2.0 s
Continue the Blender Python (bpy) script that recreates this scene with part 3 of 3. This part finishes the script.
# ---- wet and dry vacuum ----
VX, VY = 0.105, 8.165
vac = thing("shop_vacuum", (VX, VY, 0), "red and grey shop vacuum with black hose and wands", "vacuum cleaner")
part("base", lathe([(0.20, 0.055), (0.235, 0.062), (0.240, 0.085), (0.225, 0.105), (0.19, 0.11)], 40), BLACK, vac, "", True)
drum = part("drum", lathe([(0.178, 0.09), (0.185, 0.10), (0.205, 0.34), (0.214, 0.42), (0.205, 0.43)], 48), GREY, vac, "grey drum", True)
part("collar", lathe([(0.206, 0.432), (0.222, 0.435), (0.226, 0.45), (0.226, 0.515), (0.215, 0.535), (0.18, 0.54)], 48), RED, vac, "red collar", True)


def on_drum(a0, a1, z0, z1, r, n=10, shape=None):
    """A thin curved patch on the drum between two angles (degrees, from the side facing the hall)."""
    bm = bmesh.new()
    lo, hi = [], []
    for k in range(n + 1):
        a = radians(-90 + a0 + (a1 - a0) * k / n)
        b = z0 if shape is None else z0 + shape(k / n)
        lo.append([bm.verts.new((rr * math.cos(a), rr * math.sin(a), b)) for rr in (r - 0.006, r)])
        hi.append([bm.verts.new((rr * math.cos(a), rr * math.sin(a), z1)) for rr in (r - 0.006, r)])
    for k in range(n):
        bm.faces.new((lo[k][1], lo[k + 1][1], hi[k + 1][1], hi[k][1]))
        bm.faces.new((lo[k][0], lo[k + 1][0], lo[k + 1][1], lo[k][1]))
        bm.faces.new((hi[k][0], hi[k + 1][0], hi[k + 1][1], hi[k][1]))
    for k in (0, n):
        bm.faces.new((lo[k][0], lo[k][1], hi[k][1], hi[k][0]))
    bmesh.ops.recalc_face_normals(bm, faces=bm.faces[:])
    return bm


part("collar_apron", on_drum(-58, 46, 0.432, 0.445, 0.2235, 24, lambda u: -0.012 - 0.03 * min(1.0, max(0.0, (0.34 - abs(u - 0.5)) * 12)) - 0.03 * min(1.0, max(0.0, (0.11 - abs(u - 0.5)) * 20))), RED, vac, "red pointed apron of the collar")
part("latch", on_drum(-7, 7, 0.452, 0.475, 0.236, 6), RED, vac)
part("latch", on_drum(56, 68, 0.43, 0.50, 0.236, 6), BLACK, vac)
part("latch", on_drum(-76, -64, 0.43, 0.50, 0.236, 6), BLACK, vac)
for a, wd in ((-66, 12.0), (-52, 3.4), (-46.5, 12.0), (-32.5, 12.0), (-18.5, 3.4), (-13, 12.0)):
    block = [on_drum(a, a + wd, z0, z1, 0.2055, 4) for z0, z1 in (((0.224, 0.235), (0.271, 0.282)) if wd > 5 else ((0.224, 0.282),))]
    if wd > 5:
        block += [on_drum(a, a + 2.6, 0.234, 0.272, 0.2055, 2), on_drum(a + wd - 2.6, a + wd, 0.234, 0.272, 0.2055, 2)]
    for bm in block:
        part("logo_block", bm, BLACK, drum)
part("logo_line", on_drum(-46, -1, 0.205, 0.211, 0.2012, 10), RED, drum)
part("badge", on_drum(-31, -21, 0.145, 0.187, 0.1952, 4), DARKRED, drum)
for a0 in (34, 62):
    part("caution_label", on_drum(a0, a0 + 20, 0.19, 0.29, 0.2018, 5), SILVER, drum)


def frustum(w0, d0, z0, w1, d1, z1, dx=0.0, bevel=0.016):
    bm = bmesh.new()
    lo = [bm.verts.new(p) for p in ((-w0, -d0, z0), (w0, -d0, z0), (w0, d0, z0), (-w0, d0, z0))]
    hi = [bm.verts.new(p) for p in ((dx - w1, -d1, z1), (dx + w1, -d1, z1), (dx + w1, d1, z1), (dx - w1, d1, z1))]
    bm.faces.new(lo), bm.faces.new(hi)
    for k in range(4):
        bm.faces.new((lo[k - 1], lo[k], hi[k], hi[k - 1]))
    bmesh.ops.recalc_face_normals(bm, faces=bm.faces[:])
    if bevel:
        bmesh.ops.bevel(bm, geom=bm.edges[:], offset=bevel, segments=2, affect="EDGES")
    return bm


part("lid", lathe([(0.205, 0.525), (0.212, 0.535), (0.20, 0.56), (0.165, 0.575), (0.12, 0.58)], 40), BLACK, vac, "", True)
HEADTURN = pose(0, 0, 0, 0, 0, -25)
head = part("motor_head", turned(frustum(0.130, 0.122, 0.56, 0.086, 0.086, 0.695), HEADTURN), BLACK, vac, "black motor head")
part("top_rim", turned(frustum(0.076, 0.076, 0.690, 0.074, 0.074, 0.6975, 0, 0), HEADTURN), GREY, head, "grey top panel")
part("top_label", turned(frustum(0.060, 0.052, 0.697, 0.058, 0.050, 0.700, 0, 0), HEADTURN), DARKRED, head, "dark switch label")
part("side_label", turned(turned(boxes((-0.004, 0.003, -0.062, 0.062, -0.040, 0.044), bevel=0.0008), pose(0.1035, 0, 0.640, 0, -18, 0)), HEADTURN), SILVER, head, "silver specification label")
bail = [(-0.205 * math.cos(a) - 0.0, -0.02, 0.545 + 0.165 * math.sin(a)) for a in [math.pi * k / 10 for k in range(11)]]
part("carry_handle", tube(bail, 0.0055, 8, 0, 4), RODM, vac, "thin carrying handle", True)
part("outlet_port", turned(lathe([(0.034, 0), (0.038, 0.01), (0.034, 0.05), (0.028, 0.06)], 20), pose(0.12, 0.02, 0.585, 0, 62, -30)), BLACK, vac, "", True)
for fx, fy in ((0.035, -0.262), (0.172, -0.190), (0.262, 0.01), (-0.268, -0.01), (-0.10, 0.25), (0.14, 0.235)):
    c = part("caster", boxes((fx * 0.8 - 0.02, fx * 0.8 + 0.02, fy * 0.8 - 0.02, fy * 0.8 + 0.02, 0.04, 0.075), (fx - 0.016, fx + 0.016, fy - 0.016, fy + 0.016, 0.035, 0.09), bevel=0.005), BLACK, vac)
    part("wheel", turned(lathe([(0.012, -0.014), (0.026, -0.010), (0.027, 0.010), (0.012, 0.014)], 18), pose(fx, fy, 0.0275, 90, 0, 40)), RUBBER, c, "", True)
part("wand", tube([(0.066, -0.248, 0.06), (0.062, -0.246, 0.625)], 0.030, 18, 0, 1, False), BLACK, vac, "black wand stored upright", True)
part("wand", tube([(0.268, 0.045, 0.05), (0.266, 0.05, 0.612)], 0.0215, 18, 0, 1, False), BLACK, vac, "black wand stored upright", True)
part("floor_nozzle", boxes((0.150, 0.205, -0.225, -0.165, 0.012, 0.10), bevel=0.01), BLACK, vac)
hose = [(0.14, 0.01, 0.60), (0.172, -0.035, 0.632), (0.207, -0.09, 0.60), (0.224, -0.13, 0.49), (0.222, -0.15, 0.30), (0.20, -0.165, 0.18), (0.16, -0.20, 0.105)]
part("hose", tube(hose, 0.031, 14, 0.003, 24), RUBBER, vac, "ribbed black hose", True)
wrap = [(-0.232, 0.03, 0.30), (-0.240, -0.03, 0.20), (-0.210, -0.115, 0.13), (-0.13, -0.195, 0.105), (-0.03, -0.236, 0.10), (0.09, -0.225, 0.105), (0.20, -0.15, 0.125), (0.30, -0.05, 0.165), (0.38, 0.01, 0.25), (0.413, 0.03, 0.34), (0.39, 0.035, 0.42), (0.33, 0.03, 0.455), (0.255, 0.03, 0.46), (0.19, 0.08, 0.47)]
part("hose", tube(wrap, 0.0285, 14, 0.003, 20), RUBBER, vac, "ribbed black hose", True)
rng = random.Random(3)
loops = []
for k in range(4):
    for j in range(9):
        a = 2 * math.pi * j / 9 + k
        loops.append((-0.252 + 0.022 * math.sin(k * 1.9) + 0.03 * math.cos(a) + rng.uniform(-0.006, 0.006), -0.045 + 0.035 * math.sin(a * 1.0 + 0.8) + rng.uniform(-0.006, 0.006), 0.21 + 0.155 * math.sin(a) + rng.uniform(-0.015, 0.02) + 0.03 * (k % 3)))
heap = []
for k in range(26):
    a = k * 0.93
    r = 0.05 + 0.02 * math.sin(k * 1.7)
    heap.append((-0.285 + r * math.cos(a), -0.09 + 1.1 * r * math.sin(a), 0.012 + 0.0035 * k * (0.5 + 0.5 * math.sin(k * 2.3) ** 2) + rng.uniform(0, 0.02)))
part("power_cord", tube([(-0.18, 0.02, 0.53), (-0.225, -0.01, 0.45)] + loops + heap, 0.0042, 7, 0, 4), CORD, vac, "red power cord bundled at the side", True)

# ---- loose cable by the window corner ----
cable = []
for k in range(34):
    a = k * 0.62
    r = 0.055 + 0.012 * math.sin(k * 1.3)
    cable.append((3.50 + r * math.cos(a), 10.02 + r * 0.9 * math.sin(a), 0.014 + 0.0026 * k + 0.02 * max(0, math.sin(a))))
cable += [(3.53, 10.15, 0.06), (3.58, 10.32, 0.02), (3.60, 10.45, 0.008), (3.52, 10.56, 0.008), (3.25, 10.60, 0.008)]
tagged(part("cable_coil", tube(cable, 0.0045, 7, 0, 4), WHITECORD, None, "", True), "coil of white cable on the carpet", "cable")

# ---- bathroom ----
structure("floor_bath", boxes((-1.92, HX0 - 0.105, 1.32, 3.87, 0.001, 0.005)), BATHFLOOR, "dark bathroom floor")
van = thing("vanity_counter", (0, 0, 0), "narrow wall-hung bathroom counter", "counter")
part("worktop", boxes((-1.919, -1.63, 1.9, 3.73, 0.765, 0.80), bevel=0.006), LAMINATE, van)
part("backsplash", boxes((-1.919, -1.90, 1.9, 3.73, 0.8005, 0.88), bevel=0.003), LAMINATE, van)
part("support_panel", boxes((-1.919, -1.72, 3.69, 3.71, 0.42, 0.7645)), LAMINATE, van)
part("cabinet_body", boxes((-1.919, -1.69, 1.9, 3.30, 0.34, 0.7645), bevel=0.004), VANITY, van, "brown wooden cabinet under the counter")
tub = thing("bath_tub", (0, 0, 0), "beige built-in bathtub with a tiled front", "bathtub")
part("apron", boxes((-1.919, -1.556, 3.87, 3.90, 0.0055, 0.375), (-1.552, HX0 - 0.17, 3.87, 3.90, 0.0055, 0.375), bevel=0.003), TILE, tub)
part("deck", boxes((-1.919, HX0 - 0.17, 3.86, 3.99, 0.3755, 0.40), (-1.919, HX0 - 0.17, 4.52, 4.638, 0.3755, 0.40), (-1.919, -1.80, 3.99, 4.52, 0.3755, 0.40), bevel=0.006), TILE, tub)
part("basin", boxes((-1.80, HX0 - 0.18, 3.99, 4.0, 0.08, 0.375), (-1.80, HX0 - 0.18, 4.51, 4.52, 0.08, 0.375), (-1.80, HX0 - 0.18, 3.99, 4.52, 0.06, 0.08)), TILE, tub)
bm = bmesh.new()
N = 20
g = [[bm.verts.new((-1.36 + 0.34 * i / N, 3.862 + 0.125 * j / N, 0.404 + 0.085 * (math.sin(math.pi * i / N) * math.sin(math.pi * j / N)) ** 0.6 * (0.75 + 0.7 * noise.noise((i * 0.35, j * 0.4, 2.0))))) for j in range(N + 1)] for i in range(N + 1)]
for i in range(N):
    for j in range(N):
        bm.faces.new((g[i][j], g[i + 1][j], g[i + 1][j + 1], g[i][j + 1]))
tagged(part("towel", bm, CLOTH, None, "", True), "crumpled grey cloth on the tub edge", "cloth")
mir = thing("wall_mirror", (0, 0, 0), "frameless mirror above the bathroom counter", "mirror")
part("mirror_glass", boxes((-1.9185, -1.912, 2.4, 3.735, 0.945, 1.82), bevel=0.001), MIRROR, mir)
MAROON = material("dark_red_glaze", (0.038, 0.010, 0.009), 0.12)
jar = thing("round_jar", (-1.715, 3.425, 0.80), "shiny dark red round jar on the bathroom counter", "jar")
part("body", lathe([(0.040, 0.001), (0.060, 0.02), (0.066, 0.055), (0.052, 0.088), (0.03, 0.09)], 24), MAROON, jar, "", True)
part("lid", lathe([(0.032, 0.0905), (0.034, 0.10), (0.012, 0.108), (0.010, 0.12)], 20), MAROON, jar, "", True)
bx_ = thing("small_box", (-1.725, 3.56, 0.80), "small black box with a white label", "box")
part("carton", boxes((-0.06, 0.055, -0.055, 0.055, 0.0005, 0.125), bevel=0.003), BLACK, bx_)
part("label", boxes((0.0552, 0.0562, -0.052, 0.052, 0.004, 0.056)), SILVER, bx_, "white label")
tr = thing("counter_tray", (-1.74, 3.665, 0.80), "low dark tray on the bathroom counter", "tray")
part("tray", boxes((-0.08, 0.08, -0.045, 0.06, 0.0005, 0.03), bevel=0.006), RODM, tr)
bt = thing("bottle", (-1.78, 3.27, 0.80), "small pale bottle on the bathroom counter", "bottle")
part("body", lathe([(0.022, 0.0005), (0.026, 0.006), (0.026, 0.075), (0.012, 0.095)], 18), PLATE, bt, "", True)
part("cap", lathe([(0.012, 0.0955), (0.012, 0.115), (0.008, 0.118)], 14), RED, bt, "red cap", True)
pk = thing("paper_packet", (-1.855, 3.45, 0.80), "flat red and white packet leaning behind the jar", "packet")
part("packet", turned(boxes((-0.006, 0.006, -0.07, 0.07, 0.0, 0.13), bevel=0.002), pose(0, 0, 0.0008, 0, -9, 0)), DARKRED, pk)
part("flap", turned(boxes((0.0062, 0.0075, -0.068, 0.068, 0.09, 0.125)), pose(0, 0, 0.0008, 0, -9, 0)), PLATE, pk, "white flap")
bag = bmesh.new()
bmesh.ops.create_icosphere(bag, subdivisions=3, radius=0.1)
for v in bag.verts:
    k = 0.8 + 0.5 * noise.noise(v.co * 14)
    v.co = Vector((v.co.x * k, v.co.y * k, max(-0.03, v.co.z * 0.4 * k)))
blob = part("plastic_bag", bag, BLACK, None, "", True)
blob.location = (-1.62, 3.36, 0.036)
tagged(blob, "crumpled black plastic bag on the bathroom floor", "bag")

------------------------------------------------------------

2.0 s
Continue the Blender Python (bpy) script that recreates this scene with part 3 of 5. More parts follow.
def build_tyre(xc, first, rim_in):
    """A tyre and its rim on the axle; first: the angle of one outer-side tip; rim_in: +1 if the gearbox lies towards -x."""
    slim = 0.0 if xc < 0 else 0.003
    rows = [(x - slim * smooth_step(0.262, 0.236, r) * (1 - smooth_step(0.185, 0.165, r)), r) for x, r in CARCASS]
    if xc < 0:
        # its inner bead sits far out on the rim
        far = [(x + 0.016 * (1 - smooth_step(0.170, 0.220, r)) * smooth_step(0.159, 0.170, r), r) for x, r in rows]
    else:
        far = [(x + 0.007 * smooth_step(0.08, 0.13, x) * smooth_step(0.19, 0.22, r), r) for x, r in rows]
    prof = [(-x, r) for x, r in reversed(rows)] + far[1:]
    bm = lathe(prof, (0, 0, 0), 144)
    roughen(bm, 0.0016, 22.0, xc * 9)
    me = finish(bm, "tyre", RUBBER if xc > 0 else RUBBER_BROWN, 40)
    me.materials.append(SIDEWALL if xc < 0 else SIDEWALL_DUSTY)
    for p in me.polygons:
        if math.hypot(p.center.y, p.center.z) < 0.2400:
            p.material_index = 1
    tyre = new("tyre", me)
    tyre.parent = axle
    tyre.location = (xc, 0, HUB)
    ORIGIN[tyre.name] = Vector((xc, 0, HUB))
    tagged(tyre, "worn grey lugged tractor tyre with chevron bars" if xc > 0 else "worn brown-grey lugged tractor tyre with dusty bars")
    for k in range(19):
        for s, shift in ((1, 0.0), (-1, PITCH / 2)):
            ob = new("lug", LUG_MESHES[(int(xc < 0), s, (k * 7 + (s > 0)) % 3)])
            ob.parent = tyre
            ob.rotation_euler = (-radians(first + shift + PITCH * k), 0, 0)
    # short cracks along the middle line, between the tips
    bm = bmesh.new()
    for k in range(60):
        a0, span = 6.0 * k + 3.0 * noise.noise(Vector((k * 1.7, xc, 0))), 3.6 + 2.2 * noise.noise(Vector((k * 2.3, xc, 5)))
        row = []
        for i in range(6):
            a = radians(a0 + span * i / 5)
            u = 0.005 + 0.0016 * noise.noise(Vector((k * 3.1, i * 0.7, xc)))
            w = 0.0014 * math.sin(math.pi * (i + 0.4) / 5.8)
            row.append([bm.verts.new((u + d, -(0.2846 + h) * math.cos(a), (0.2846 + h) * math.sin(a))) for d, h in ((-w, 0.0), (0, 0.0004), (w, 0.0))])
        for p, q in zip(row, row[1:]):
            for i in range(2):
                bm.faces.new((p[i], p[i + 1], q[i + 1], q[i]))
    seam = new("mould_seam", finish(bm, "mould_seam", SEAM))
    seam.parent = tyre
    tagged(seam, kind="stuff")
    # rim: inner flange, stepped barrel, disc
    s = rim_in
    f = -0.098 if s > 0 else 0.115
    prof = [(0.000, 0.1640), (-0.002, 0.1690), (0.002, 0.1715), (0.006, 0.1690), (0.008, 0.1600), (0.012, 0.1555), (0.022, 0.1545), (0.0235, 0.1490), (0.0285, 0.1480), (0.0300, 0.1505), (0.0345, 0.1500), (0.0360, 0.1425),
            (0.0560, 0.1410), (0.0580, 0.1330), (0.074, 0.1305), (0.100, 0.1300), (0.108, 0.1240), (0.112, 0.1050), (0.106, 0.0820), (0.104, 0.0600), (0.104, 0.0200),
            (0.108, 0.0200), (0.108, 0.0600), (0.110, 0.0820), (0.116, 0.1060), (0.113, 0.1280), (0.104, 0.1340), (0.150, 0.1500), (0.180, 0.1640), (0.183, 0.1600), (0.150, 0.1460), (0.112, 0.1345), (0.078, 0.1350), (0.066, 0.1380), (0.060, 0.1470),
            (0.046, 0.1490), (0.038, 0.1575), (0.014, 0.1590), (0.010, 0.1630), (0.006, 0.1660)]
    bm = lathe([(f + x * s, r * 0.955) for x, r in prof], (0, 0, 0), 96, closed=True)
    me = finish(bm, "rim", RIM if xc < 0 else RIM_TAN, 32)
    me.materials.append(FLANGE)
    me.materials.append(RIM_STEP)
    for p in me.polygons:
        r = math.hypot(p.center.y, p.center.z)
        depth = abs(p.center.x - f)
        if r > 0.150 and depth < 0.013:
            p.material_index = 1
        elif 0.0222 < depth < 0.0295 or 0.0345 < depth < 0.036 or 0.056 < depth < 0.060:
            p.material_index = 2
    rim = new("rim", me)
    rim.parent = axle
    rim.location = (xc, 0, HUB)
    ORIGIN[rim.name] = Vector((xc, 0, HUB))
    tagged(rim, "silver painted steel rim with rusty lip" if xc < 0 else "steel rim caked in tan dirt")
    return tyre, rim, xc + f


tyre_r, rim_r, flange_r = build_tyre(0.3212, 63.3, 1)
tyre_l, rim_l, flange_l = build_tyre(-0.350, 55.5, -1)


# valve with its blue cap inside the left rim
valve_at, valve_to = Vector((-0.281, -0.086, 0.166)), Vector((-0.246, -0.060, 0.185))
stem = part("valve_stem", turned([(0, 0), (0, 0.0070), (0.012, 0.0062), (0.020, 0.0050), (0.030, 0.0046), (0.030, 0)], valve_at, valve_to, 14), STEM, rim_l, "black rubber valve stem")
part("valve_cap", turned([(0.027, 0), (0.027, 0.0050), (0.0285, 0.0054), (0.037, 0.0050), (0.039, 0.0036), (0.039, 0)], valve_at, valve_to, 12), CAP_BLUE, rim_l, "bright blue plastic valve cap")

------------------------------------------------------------

• PROBLEM DESCRIPTION: Looking at the data above, how many lines hold the word "Blender"? Respond with the number alone.

• COMPLETED TASK: 2